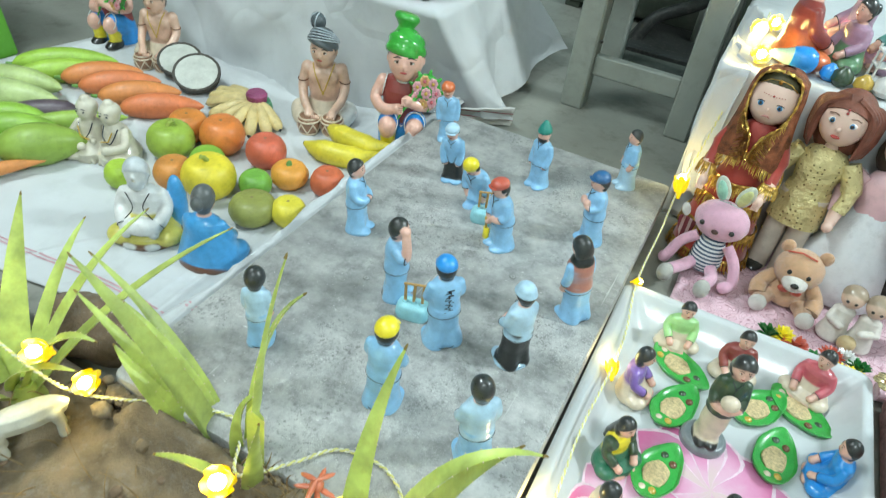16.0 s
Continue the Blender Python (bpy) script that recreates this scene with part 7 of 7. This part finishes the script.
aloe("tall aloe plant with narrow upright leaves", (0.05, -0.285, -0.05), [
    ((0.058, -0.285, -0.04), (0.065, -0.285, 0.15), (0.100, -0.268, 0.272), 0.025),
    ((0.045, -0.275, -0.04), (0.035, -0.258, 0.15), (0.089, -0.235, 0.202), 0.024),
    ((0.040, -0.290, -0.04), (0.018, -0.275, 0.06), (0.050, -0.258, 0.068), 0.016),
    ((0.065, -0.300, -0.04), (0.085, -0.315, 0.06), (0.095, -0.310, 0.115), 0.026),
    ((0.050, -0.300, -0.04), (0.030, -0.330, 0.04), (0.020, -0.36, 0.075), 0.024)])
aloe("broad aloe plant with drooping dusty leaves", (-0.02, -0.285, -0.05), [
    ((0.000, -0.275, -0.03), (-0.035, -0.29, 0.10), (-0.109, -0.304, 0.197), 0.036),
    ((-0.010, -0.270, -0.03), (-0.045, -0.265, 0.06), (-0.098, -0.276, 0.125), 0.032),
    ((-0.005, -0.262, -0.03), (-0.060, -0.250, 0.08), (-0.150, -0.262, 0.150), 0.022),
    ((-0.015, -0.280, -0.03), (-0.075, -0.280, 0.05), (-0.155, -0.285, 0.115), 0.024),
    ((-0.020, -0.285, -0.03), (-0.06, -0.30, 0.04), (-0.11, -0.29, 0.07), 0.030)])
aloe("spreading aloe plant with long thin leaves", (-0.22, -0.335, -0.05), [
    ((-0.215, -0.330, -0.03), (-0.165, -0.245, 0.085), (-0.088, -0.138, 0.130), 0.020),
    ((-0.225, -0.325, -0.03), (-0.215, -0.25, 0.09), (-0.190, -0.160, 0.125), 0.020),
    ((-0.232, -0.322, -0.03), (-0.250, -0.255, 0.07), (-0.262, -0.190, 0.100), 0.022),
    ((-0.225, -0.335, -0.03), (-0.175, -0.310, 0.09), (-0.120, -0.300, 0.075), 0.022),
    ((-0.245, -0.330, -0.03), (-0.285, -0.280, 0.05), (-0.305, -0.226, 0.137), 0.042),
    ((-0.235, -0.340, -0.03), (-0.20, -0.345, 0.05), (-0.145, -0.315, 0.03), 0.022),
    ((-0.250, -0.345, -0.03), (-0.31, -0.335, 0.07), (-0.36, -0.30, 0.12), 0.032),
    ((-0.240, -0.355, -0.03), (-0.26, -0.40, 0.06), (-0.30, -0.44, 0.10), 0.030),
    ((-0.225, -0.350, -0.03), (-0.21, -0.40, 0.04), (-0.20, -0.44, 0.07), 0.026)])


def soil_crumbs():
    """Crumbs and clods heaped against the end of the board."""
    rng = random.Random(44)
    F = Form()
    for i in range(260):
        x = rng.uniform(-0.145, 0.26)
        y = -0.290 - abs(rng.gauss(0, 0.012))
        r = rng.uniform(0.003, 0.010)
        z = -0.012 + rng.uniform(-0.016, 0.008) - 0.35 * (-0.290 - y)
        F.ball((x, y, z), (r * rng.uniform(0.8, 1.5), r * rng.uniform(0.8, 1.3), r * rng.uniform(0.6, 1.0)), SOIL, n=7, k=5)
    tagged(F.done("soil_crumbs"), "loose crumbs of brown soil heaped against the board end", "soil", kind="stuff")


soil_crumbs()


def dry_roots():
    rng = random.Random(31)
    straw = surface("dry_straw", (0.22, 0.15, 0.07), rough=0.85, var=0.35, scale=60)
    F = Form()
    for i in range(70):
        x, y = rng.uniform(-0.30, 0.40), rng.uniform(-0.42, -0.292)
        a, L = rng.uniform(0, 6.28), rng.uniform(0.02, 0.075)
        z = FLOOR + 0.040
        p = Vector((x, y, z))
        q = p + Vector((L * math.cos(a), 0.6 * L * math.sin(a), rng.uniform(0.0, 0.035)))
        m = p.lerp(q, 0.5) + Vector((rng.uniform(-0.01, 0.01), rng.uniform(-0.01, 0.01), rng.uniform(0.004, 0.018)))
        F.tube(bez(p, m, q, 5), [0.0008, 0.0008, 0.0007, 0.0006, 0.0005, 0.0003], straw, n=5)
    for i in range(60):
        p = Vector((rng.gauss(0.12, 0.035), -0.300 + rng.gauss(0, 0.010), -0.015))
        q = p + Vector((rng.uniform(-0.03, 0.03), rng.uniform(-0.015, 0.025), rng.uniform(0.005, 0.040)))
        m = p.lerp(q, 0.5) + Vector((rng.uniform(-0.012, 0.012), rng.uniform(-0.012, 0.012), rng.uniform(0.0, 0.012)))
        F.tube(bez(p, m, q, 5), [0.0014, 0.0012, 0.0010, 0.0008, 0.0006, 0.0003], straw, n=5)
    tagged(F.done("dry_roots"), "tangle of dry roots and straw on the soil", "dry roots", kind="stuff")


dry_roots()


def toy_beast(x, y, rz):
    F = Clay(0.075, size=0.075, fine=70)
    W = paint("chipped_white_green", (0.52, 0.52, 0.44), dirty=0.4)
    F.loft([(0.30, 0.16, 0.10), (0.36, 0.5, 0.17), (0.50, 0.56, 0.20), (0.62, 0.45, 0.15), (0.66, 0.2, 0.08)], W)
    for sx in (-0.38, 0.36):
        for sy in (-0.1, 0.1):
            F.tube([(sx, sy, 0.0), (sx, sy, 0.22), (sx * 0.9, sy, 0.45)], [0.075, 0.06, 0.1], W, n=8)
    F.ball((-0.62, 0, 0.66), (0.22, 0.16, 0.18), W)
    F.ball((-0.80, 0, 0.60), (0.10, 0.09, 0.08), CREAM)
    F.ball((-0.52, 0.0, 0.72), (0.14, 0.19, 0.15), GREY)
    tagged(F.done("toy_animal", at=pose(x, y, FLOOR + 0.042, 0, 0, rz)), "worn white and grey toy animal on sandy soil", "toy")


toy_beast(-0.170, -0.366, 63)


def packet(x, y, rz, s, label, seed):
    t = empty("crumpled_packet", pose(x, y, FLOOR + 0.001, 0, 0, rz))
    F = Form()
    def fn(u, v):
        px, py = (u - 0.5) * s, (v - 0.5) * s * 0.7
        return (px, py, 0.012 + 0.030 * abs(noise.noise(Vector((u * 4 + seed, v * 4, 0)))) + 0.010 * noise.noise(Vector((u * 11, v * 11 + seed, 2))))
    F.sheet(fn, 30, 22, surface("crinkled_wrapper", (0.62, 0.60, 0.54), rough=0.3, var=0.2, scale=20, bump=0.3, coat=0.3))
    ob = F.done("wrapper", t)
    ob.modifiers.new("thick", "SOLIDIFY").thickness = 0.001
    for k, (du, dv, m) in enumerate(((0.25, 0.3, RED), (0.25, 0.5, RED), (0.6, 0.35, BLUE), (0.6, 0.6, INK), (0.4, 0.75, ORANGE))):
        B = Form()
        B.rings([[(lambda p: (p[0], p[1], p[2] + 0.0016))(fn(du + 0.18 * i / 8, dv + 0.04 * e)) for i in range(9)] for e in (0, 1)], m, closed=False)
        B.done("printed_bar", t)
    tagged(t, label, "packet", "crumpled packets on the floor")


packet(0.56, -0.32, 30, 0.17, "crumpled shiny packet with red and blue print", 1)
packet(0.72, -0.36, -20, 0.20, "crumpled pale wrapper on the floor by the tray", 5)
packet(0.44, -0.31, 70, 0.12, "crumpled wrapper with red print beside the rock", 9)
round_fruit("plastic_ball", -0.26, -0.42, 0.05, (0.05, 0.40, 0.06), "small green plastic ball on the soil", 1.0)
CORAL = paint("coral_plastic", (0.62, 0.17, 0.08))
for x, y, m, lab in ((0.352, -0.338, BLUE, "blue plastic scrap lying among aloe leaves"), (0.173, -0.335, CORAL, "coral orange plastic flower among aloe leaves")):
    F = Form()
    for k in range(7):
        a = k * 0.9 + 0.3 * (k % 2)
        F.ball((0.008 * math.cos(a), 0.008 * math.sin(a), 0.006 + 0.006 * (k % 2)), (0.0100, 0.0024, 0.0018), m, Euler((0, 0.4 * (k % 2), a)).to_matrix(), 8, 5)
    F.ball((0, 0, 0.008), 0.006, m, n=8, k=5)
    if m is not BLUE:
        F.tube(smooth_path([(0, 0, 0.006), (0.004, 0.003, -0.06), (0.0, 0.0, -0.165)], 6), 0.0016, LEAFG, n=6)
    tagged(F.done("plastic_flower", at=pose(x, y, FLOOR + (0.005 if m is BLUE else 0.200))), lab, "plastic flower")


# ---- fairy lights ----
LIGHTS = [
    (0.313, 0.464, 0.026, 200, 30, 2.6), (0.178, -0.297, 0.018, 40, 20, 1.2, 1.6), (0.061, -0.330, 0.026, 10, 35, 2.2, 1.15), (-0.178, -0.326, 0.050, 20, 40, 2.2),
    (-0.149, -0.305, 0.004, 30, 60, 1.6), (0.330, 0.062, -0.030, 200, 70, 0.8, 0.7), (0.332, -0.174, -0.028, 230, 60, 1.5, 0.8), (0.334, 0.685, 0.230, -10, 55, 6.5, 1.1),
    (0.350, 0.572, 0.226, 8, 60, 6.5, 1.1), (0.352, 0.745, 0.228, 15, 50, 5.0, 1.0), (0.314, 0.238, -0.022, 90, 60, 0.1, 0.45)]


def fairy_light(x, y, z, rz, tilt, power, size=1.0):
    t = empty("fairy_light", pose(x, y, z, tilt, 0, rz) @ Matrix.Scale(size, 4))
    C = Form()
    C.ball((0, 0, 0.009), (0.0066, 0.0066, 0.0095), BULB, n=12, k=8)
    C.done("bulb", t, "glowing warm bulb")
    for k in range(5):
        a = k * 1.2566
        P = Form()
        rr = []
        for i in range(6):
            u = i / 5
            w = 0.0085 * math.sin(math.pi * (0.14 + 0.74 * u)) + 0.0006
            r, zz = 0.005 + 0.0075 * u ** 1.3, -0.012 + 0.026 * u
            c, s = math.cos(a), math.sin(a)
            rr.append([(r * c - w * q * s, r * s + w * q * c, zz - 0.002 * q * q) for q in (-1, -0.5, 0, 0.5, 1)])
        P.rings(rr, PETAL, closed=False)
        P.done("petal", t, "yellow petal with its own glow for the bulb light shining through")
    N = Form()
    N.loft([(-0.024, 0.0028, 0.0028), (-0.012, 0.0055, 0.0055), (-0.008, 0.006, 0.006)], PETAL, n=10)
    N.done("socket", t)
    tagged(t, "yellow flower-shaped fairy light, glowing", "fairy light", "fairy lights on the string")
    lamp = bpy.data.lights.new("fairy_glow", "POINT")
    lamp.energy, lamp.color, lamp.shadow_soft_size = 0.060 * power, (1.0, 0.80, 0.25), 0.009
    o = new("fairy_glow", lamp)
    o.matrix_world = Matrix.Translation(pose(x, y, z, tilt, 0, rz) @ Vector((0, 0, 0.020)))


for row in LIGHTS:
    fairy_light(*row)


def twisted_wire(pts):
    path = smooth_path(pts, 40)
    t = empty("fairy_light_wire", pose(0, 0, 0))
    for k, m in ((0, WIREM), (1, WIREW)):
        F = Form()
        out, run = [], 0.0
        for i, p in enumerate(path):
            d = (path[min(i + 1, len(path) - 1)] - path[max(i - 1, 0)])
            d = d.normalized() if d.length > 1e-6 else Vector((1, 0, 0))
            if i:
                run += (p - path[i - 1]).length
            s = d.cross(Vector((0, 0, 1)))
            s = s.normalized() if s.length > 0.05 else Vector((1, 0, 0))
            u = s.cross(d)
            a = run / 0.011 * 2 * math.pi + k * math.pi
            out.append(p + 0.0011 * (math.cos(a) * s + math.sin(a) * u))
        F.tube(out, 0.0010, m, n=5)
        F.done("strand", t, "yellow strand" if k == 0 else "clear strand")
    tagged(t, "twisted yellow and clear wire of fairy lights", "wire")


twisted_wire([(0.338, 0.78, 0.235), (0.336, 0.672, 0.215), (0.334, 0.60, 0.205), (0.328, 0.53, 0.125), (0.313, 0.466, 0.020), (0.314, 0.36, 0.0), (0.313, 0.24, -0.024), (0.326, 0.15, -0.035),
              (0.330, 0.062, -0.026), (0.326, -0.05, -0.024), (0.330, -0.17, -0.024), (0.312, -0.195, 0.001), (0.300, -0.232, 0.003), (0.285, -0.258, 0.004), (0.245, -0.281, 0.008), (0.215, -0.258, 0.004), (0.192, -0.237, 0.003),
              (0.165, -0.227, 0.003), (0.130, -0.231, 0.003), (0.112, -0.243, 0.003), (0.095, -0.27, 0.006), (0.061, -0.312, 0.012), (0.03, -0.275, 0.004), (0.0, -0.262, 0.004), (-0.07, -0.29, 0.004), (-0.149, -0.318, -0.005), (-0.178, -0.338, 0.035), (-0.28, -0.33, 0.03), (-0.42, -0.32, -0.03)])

● ● ● ● ● ● ●

What the exercise asks. Return only the lines from the start of the data through the line that contains "-0.44, 0.07), 0.026)])", please, copying them exactly and omitting all pictures.

Exercise response.
16.0 s
Continue the Blender Python (bpy) script that recreates this scene with part 7 of 7. This part finishes the script.
aloe("tall aloe plant with narrow upright leaves", (0.05, -0.285, -0.05), [
    ((0.058, -0.285, -0.04), (0.065, -0.285, 0.15), (0.100, -0.268, 0.272), 0.025),
    ((0.045, -0.275, -0.04), (0.035, -0.258, 0.15), (0.089, -0.235, 0.202), 0.024),
    ((0.040, -0.290, -0.04), (0.018, -0.275, 0.06), (0.050, -0.258, 0.068), 0.016),
    ((0.065, -0.300, -0.04), (0.085, -0.315, 0.06), (0.095, -0.310, 0.115), 0.026),
    ((0.050, -0.300, -0.04), (0.030, -0.330, 0.04), (0.020, -0.36, 0.075), 0.024)])
aloe("broad aloe plant with drooping dusty leaves", (-0.02, -0.285, -0.05), [
    ((0.000, -0.275, -0.03), (-0.035, -0.29, 0.10), (-0.109, -0.304, 0.197), 0.036),
    ((-0.010, -0.270, -0.03), (-0.045, -0.265, 0.06), (-0.098, -0.276, 0.125), 0.032),
    ((-0.005, -0.262, -0.03), (-0.060, -0.250, 0.08), (-0.150, -0.262, 0.150), 0.022),
    ((-0.015, -0.280, -0.03), (-0.075, -0.280, 0.05), (-0.155, -0.285, 0.115), 0.024),
    ((-0.020, -0.285, -0.03), (-0.06, -0.30, 0.04), (-0.11, -0.29, 0.07), 0.030)])
aloe("spreading aloe plant with long thin leaves", (-0.22, -0.335, -0.05), [
    ((-0.215, -0.330, -0.03), (-0.165, -0.245, 0.085), (-0.088, -0.138, 0.130), 0.020),
    ((-0.225, -0.325, -0.03), (-0.215, -0.25, 0.09), (-0.190, -0.160, 0.125), 0.020),
    ((-0.232, -0.322, -0.03), (-0.250, -0.255, 0.07), (-0.262, -0.190, 0.100), 0.022),
    ((-0.225, -0.335, -0.03), (-0.175, -0.310, 0.09), (-0.120, -0.300, 0.075), 0.022),
    ((-0.245, -0.330, -0.03), (-0.285, -0.280, 0.05), (-0.305, -0.226, 0.137), 0.042),
    ((-0.235, -0.340, -0.03), (-0.20, -0.345, 0.05), (-0.145, -0.315, 0.03), 0.022),
    ((-0.250, -0.345, -0.03), (-0.31, -0.335, 0.07), (-0.36, -0.30, 0.12), 0.032),
    ((-0.240, -0.355, -0.03), (-0.26, -0.40, 0.06), (-0.30, -0.44, 0.10), 0.030),
    ((-0.225, -0.350, -0.03), (-0.21, -0.40, 0.04), (-0.20, -0.44, 0.07), 0.026)])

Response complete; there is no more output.